## REQUIRED TASK
Each line of the material must be repeated precisely, with the pictures left out.

## DATA LINES
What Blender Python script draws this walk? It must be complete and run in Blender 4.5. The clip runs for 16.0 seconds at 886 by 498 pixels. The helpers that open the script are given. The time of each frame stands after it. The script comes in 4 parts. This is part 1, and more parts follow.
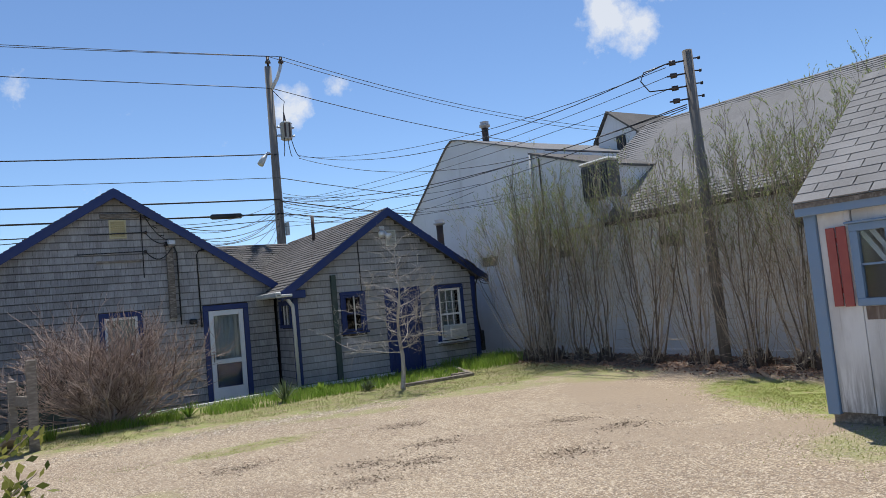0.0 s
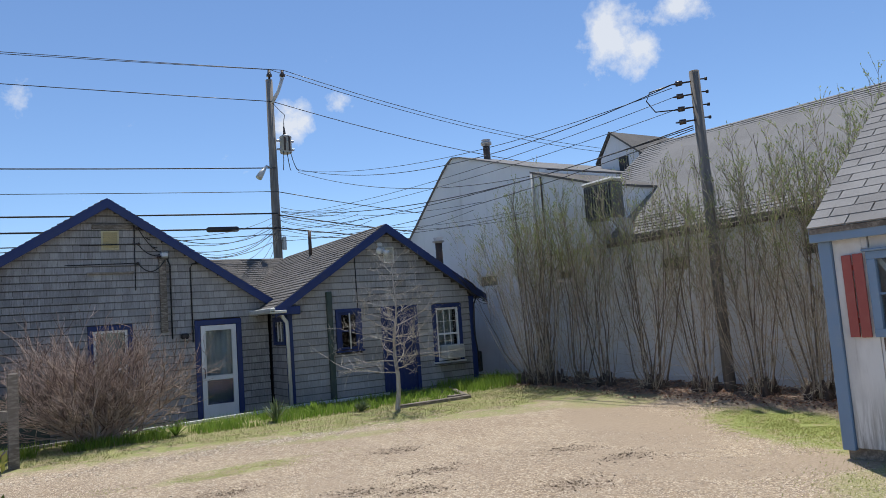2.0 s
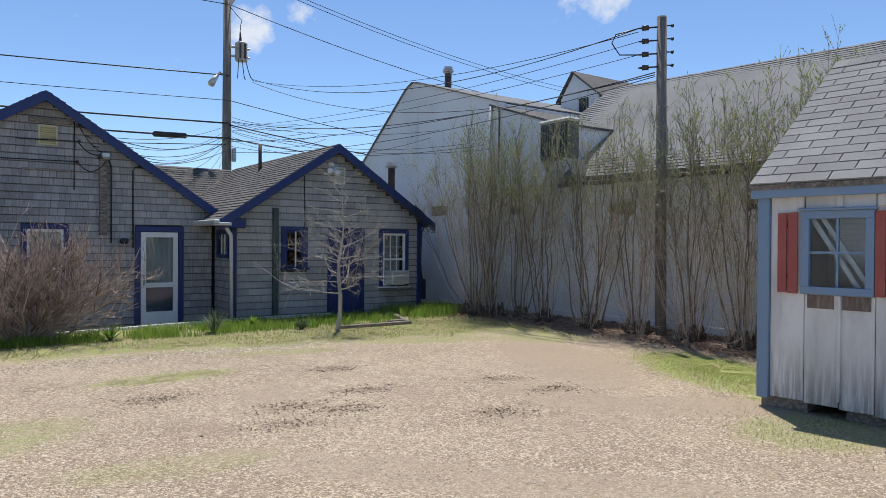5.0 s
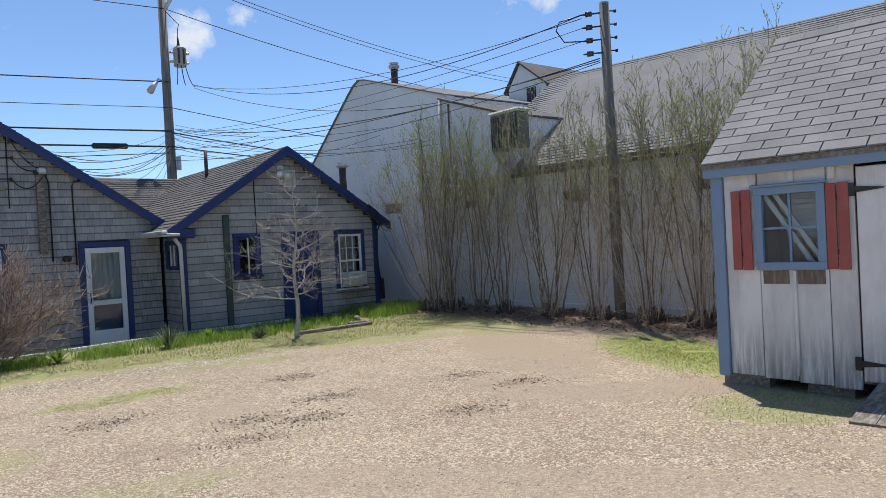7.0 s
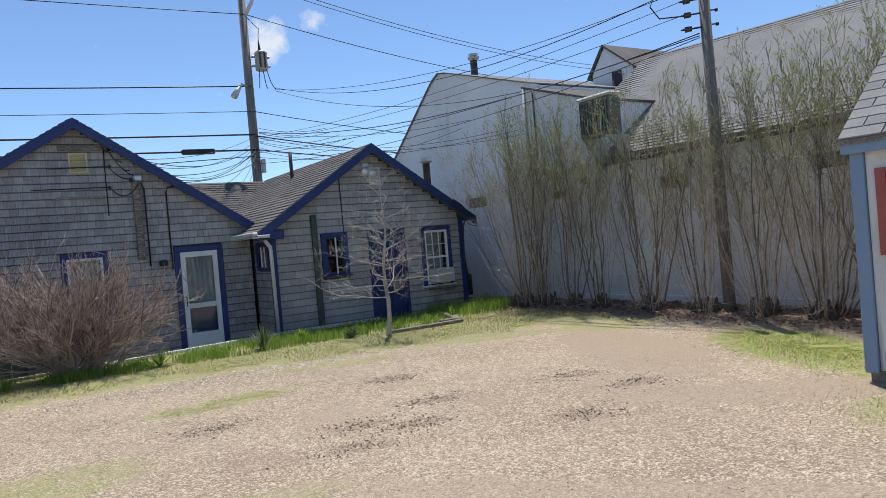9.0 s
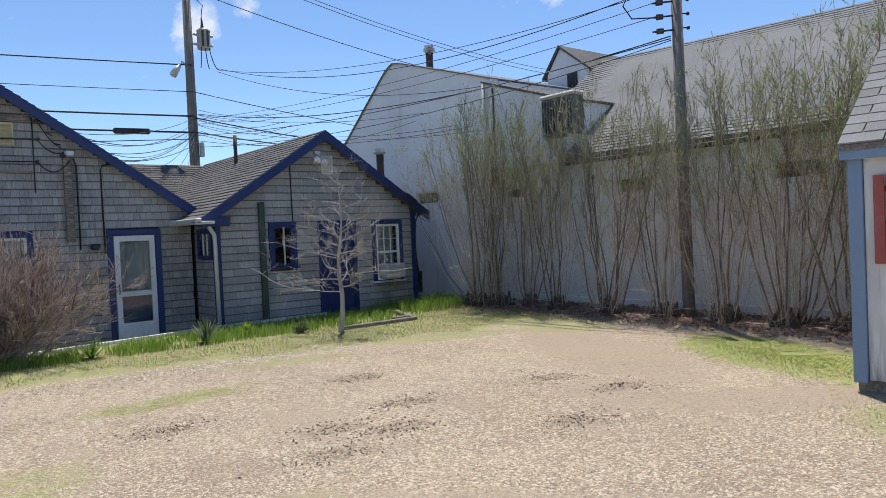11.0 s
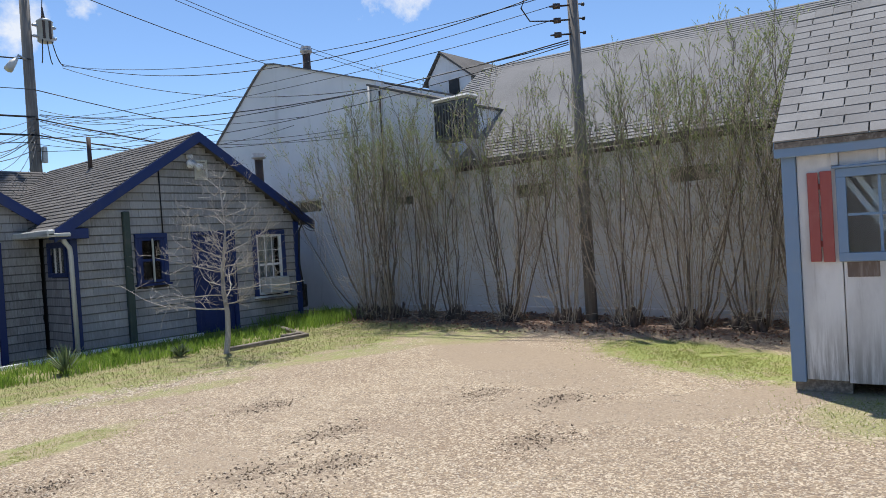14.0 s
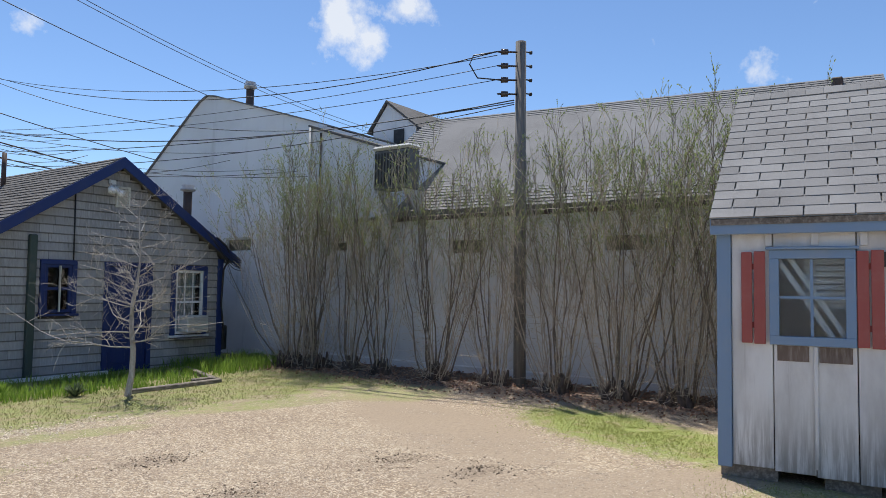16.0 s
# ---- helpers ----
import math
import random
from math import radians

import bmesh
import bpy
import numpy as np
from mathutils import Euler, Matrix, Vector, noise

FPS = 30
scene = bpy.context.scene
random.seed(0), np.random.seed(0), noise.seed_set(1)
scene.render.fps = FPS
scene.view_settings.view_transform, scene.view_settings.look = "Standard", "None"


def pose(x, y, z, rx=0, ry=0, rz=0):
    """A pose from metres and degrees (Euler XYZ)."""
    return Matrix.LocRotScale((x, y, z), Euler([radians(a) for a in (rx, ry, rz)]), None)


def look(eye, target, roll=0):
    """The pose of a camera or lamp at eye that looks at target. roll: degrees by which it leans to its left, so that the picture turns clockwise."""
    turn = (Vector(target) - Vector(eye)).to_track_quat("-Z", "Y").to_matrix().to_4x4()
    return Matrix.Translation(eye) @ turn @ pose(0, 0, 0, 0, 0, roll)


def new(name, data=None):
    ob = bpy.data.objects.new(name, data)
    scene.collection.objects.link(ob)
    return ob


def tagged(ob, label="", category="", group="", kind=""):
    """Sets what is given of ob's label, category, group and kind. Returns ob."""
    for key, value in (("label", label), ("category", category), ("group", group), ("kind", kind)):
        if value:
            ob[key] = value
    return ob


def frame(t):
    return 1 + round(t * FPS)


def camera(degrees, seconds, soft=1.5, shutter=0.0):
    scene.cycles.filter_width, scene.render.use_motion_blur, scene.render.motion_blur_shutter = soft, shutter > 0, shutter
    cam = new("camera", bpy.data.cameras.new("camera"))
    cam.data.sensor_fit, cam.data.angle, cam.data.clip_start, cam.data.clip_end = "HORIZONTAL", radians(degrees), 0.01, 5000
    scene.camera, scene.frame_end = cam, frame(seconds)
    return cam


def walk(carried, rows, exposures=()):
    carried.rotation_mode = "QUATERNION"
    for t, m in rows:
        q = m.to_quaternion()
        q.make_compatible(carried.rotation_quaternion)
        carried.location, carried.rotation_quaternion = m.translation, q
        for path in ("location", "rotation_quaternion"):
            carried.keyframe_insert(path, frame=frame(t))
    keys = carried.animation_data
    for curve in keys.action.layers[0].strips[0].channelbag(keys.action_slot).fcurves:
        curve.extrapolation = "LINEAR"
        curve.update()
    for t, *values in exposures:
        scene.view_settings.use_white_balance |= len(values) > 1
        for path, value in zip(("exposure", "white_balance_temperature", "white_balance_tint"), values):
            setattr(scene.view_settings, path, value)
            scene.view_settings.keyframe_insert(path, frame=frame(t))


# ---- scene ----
cam = camera(64.1, 16.0, soft=0.8)
PATH = [
    (0, (-0.349, 0.49, 1.606), (0.688, 2.194, 1.748), -5.4),
    (0.5, (-0.209, 0.528, 1.603), (0.573, 2.364, 1.731), -4.1),
    (1, (-0.147, 0.567, 1.595), (0.591, 2.425, 1.653), -4.0),
    (1.5, (-0.205, 0.659, 1.629), (0.685, 2.448, 1.717), -3.9),
    (2, (-0.214, 0.747, 1.644), (0.829, 2.442, 1.835), -4.2),
    (2.5, (-0.163, 0.711, 1.632), (1.02, 2.311, 1.835), -4.1),
    (3, (-0.147, 0.677, 1.642), (1.09, 2.24, 1.806), -2.6),
    (3.5, (-0.15, 0.688, 1.632), (1.071, 2.268, 1.744), -0.6),
    (4, (-0.167, 0.715, 1.617), (1.044, 2.305, 1.665), 0.1),
    (4.5, (-0.188, 0.736, 1.619), (0.996, 2.348, 1.638), 0.5),
    (5, (-0.18, 0.743, 1.622), (0.978, 2.374, 1.608), 0.4),
    (7.5, (-0.074, 0.948, 1.634), (1.19, 2.498, 1.604), -3.5),
    (8, (-0.059, 1.081, 1.631), (1.115, 2.7, 1.598), -5.3),
    (8.5, (-0.017, 1.254, 1.667), (1.015, 2.967, 1.665), -6.2),
    (9, (-0.076, 1.345, 1.652), (1.005, 3.028, 1.623), -4.9),
    (11.5, (-0.305, 2.238, 1.614), (1.035, 3.722, 1.556), -2.0),
    (12, (-0.364, 2.404, 1.61), (1.091, 3.775, 1.532), -1.9),
    (12.5, (-0.301, 2.536, 1.59), (1.148, 3.911, 1.502), -1.2),
    (13, (-0.177, 2.666, 1.595), (1.243, 4.073, 1.532), -0.9),
    (13.5, (-0.21, 2.811, 1.591), (1.252, 4.176, 1.548), -2.8),
    (14, (-0.233, 2.999, 1.584), (1.294, 4.29, 1.551), -3.5),
    (14.5, (-0.197, 3.06, 1.576), (1.309, 4.376, 1.539), -2.1),
    (15, (-0.041, 3.112, 1.581), (1.447, 4.447, 1.627), -0.3),
    (15.5, (0.073, 3.151, 1.604), (1.637, 4.392, 1.73), 0.6),
    (16, (0.098, 3.148, 1.612), (1.733, 4.295, 1.719), 0.8),
]
walk(cam, [(t, look(eye, target, roll)) for t, eye, target, roll in PATH], exposures=[(0, 0.0), (3.5, 0.0), (5, 0.05), (9, 0.08), (11.5, 0.15), (14.5, 0.15), (16, 0.1)])

# ---- world, sun ----
SUN = Vector((0.56, 0.78, 2.28)).normalized()
elev = math.asin(SUN.z)
azim = math.atan2(SUN.x, SUN.y)
world = bpy.data.worlds.new("sky")
scene.world = world
world.use_nodes = True
wt = world.node_tree
wt.nodes.clear()
w_out = wt.nodes.new("ShaderNodeOutputWorld")
w_bg = wt.nodes.new("ShaderNodeBackground")
w_sky = wt.nodes.new("ShaderNodeTexSky")
w_sky.sky_type, w_sky.sun_disc = "NISHITA", False
w_sky.sun_elevation, w_sky.sun_rotation = elev, azim
w_sky.air_density, w_sky.dust_density, w_sky.ozone_density = 0.85, 0.0, 6.0
w_bg.inputs["Strength"].default_value = 0.145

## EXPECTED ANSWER
What Blender Python script draws this walk? It must be complete and run in Blender 4.5. The clip runs for 16.0 seconds at 886 by 498 pixels. The helpers that open the script are given. The time of each frame stands after it. The script comes in 4 parts. This is part 1, and more parts follow.
0.0 s
2.0 s
5.0 s
7.0 s
9.0 s
11.0 s
14.0 s
16.0 s
# ---- helpers ----
import math
import random
from math import radians

import bmesh
import bpy
import numpy as np
from mathutils import Euler, Matrix, Vector, noise

FPS = 30
scene = bpy.context.scene
random.seed(0), np.random.seed(0), noise.seed_set(1)
scene.render.fps = FPS
scene.view_settings.view_transform, scene.view_settings.look = "Standard", "None"


def pose(x, y, z, rx=0, ry=0, rz=0):
    """A pose from metres and degrees (Euler XYZ)."""
    return Matrix.LocRotScale((x, y, z), Euler([radians(a) for a in (rx, ry, rz)]), None)


def look(eye, target, roll=0):
    """The pose of a camera or lamp at eye that looks at target. roll: degrees by which it leans to its left, so that the picture turns clockwise."""
    turn = (Vector(target) - Vector(eye)).to_track_quat("-Z", "Y").to_matrix().to_4x4()
    return Matrix.Translation(eye) @ turn @ pose(0, 0, 0, 0, 0, roll)


def new(name, data=None):
    ob = bpy.data.objects.new(name, data)
    scene.collection.objects.link(ob)
    return ob


def tagged(ob, label="", category="", group="", kind=""):
    """Sets what is given of ob's label, category, group and kind. Returns ob."""
    for key, value in (("label", label), ("category", category), ("group", group), ("kind", kind)):
        if value:
            ob[key] = value
    return ob


def frame(t):
    return 1 + round(t * FPS)


def camera(degrees, seconds, soft=1.5, shutter=0.0):
    scene.cycles.filter_width, scene.render.use_motion_blur, scene.render.motion_blur_shutter = soft, shutter > 0, shutter
    cam = new("camera", bpy.data.cameras.new("camera"))
    cam.data.sensor_fit, cam.data.angle, cam.data.clip_start, cam.data.clip_end = "HORIZONTAL", radians(degrees), 0.01, 5000
    scene.camera, scene.frame_end = cam, frame(seconds)
    return cam


def walk(carried, rows, exposures=()):
    carried.rotation_mode = "QUATERNION"
    for t, m in rows:
        q = m.to_quaternion()
        q.make_compatible(carried.rotation_quaternion)
        carried.location, carried.rotation_quaternion = m.translation, q
        for path in ("location", "rotation_quaternion"):
            carried.keyframe_insert(path, frame=frame(t))
    keys = carried.animation_data
    for curve in keys.action.layers[0].strips[0].channelbag(keys.action_slot).fcurves:
        curve.extrapolation = "LINEAR"
        curve.update()
    for t, *values in exposures:
        scene.view_settings.use_white_balance |= len(values) > 1
        for path, value in zip(("exposure", "white_balance_temperature", "white_balance_tint"), values):
            setattr(scene.view_settings, path, value)
            scene.view_settings.keyframe_insert(path, frame=frame(t))


# ---- scene ----
cam = camera(64.1, 16.0, soft=0.8)
PATH = [
    (0, (-0.349, 0.49, 1.606), (0.688, 2.194, 1.748), -5.4),
    (0.5, (-0.209, 0.528, 1.603), (0.573, 2.364, 1.731), -4.1),
    (1, (-0.147, 0.567, 1.595), (0.591, 2.425, 1.653), -4.0),
    (1.5, (-0.205, 0.659, 1.629), (0.685, 2.448, 1.717), -3.9),
    (2, (-0.214, 0.747, 1.644), (0.829, 2.442, 1.835), -4.2),
    (2.5, (-0.163, 0.711, 1.632), (1.02, 2.311, 1.835), -4.1),
    (3, (-0.147, 0.677, 1.642), (1.09, 2.24, 1.806), -2.6),
    (3.5, (-0.15, 0.688, 1.632), (1.071, 2.268, 1.744), -0.6),
    (4, (-0.167, 0.715, 1.617), (1.044, 2.305, 1.665), 0.1),
    (4.5, (-0.188, 0.736, 1.619), (0.996, 2.348, 1.638), 0.5),
    (5, (-0.18, 0.743, 1.622), (0.978, 2.374, 1.608), 0.4),
    (7.5, (-0.074, 0.948, 1.634), (1.19, 2.498, 1.604), -3.5),
    (8, (-0.059, 1.081, 1.631), (1.115, 2.7, 1.598), -5.3),
    (8.5, (-0.017, 1.254, 1.667), (1.015, 2.967, 1.665), -6.2),
    (9, (-0.076, 1.345, 1.652), (1.005, 3.028, 1.623), -4.9),
    (11.5, (-0.305, 2.238, 1.614), (1.035, 3.722, 1.556), -2.0),
    (12, (-0.364, 2.404, 1.61), (1.091, 3.775, 1.532), -1.9),
    (12.5, (-0.301, 2.536, 1.59), (1.148, 3.911, 1.502), -1.2),
    (13, (-0.177, 2.666, 1.595), (1.243, 4.073, 1.532), -0.9),
    (13.5, (-0.21, 2.811, 1.591), (1.252, 4.176, 1.548), -2.8),
    (14, (-0.233, 2.999, 1.584), (1.294, 4.29, 1.551), -3.5),
    (14.5, (-0.197, 3.06, 1.576), (1.309, 4.376, 1.539), -2.1),
    (15, (-0.041, 3.112, 1.581), (1.447, 4.447, 1.627), -0.3),
    (15.5, (0.073, 3.151, 1.604), (1.637, 4.392, 1.73), 0.6),
    (16, (0.098, 3.148, 1.612), (1.733, 4.295, 1.719), 0.8),
]
walk(cam, [(t, look(eye, target, roll)) for t, eye, target, roll in PATH], exposures=[(0, 0.0), (3.5, 0.0), (5, 0.05), (9, 0.08), (11.5, 0.15), (14.5, 0.15), (16, 0.1)])

# ---- world, sun ----
SUN = Vector((0.56, 0.78, 2.28)).normalized()
elev = math.asin(SUN.z)
azim = math.atan2(SUN.x, SUN.y)
world = bpy.data.worlds.new("sky")
scene.world = world
world.use_nodes = True
wt = world.node_tree
wt.nodes.clear()
w_out = wt.nodes.new("ShaderNodeOutputWorld")
w_bg = wt.nodes.new("ShaderNodeBackground")
w_sky = wt.nodes.new("ShaderNodeTexSky")
w_sky.sky_type, w_sky.sun_disc = "NISHITA", False
w_sky.sun_elevation, w_sky.sun_rotation = elev, azim
w_sky.air_density, w_sky.dust_density, w_sky.ozone_density = 0.85, 0.0, 6.0
w_bg.inputs["Strength"].default_value = 0.145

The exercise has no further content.